Within the data that follows, set down exactly the lines from the one containing "for path in" through the one containing "scene.view_settings.keyframe_insert(path, frame=frame(t))", both ends included.

--- Start Dataset excerpt ---

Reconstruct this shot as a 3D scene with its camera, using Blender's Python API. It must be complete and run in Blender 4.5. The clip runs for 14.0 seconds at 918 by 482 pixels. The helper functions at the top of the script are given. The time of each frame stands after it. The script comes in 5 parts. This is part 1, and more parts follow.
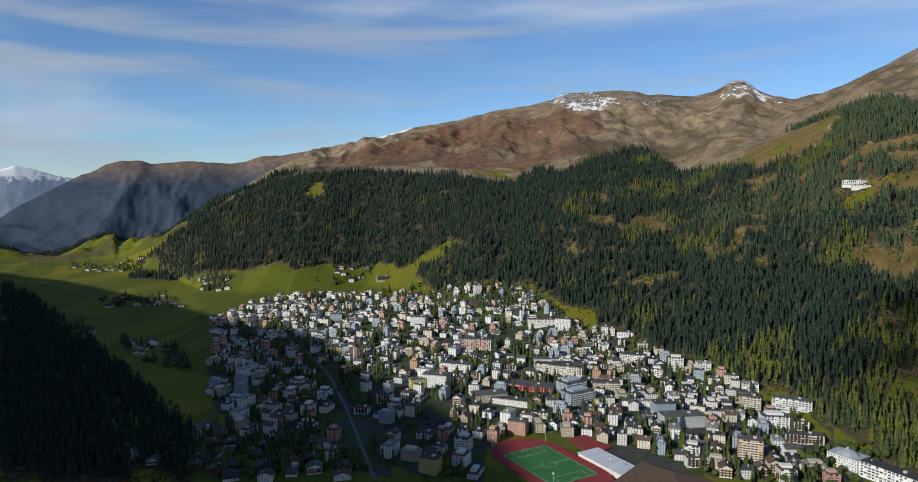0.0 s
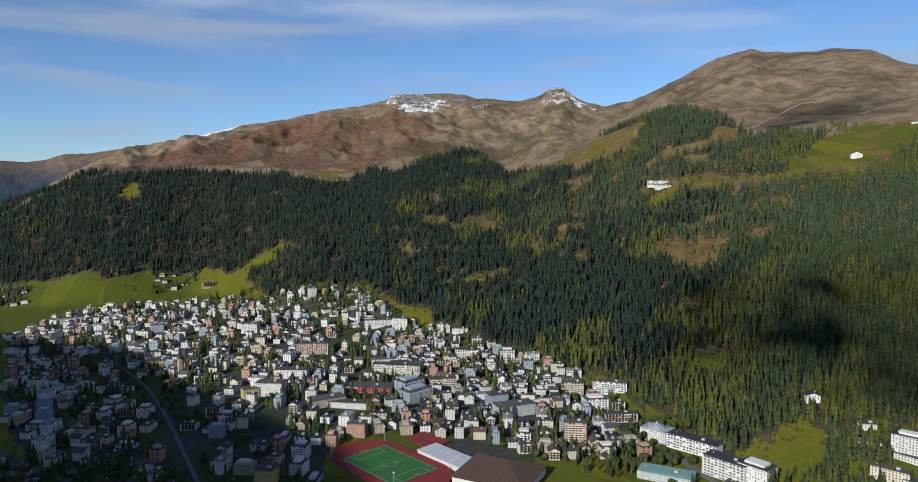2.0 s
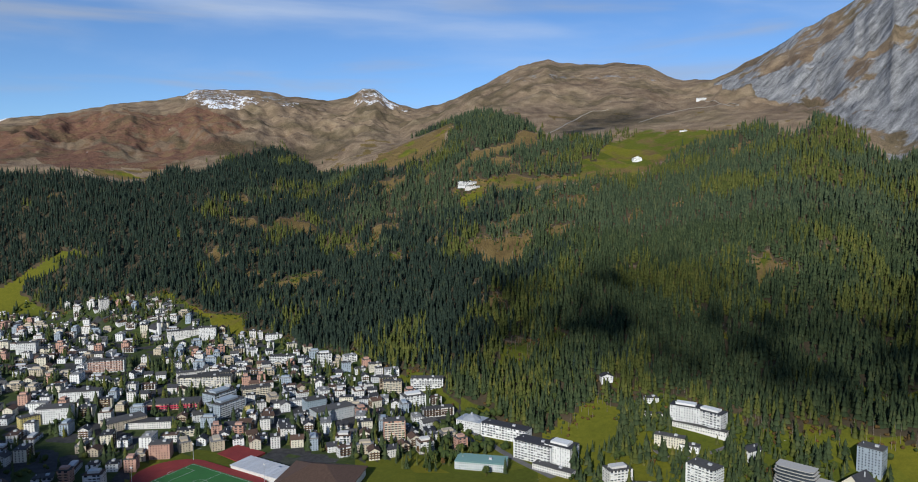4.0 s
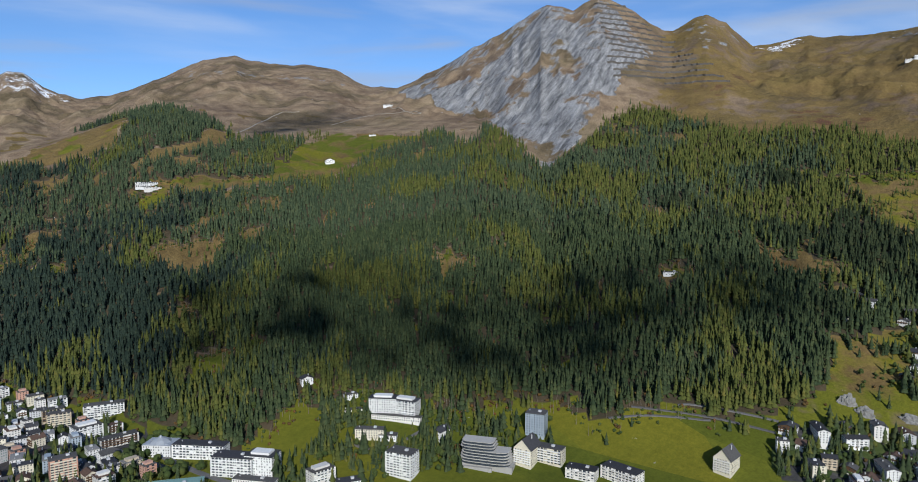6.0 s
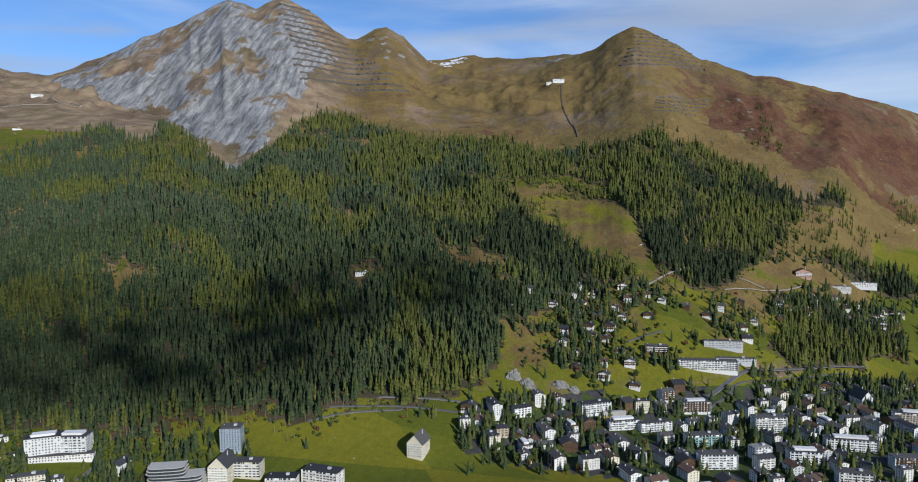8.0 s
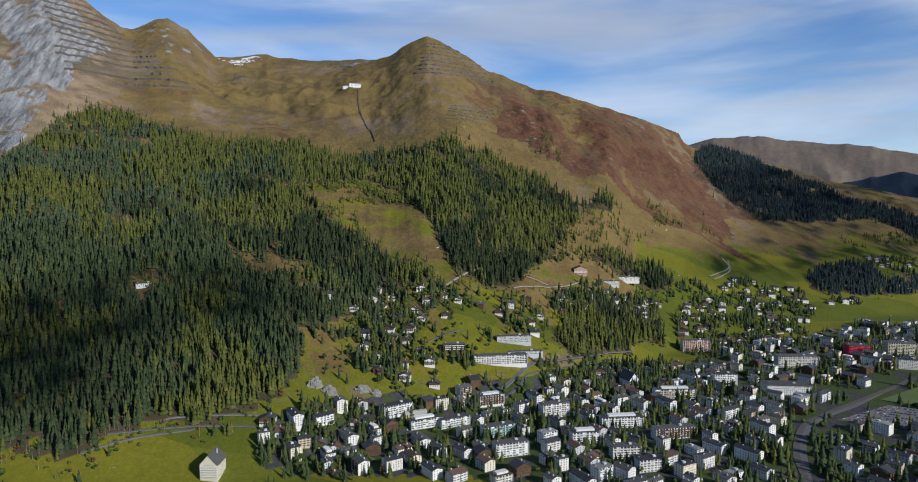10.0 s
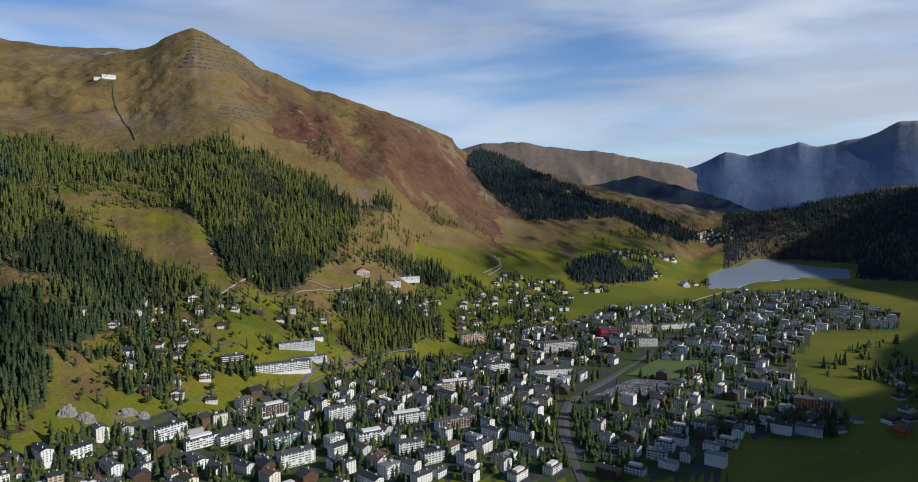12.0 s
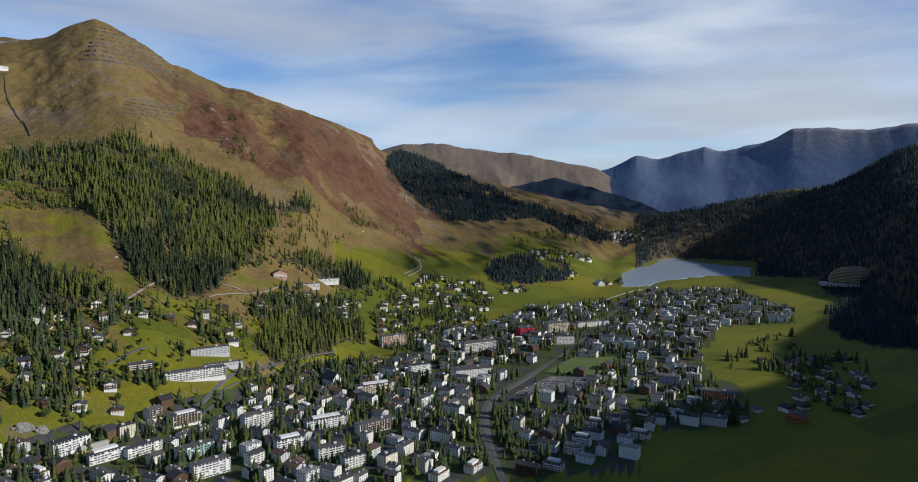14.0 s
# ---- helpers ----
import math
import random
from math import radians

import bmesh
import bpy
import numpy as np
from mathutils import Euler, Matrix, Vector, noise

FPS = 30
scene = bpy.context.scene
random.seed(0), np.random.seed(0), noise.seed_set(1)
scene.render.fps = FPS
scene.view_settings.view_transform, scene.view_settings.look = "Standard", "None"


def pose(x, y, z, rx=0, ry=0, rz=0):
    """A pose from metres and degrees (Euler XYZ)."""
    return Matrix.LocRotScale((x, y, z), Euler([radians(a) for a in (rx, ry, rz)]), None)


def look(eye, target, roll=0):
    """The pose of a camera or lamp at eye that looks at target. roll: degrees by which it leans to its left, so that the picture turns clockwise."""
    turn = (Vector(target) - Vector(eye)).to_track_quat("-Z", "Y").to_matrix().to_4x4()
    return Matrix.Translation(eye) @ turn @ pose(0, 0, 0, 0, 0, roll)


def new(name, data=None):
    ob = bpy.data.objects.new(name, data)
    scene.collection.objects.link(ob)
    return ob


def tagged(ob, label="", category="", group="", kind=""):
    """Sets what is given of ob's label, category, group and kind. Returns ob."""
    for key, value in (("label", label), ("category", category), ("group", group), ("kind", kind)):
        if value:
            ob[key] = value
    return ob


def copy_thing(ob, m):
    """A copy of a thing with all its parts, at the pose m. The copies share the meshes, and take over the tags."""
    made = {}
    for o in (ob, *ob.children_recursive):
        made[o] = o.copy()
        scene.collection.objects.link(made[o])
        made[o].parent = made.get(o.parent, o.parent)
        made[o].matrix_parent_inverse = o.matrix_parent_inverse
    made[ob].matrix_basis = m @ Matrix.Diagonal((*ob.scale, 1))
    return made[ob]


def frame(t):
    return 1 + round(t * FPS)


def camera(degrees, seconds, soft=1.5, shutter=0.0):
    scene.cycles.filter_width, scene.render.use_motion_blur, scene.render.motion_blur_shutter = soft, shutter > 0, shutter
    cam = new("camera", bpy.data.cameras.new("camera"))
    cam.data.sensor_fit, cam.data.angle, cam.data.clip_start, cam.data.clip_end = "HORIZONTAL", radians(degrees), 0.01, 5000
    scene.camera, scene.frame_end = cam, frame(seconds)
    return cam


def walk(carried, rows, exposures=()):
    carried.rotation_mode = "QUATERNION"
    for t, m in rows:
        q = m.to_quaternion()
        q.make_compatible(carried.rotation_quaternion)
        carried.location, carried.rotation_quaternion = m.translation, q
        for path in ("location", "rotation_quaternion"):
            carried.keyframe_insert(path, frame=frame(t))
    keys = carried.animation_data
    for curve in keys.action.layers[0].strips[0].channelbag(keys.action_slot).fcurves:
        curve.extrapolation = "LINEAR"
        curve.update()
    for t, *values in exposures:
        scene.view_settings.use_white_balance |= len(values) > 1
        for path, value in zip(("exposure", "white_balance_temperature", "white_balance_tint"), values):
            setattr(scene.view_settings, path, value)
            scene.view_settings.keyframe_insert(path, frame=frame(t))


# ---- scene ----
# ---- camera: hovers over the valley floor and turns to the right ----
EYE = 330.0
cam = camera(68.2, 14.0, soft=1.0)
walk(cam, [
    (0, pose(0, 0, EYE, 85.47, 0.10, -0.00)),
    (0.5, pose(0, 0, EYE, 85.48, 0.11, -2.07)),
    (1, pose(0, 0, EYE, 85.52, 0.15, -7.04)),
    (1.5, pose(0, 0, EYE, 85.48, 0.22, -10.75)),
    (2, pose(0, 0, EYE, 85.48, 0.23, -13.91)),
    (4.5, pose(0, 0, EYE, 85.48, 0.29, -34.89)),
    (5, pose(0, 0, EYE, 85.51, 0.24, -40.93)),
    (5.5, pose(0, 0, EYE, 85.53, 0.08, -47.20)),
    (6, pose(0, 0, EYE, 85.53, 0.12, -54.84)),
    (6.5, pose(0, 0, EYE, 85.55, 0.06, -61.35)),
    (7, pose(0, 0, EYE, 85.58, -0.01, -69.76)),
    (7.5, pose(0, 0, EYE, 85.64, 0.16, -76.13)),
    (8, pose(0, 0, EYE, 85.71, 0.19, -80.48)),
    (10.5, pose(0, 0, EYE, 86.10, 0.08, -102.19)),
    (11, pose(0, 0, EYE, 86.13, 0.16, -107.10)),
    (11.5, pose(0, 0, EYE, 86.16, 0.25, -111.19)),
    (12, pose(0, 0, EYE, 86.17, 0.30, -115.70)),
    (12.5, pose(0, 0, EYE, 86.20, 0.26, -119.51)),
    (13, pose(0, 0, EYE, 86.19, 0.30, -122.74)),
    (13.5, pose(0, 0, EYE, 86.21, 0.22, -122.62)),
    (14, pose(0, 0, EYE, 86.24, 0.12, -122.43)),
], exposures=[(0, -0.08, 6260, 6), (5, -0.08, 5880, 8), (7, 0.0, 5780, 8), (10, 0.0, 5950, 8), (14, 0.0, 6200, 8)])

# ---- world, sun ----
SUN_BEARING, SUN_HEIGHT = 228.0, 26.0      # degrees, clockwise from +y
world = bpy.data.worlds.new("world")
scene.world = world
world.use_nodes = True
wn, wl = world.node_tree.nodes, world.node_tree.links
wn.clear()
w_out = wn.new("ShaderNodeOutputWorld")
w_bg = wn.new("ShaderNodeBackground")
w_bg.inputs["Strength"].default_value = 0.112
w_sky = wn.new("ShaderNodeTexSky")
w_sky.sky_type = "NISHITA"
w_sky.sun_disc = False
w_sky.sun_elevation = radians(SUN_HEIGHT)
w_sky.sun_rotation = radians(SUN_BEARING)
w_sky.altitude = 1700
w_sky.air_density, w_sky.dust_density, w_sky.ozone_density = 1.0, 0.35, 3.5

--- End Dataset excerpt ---

*Answer to this exercise*:
        for path in ("location", "rotation_quaternion"):
            carried.keyframe_insert(path, frame=frame(t))
    keys = carried.animation_data
    for curve in keys.action.layers[0].strips[0].channelbag(keys.action_slot).fcurves:
        curve.extrapolation = "LINEAR"
        curve.update()
    for t, *values in exposures:
        scene.view_settings.use_white_balance |= len(values) > 1
        for path, value in zip(("exposure", "white_balance_temperature", "white_balance_tint"), values):
            setattr(scene.view_settings, path, value)
            scene.view_settings.keyframe_insert(path, frame=frame(t))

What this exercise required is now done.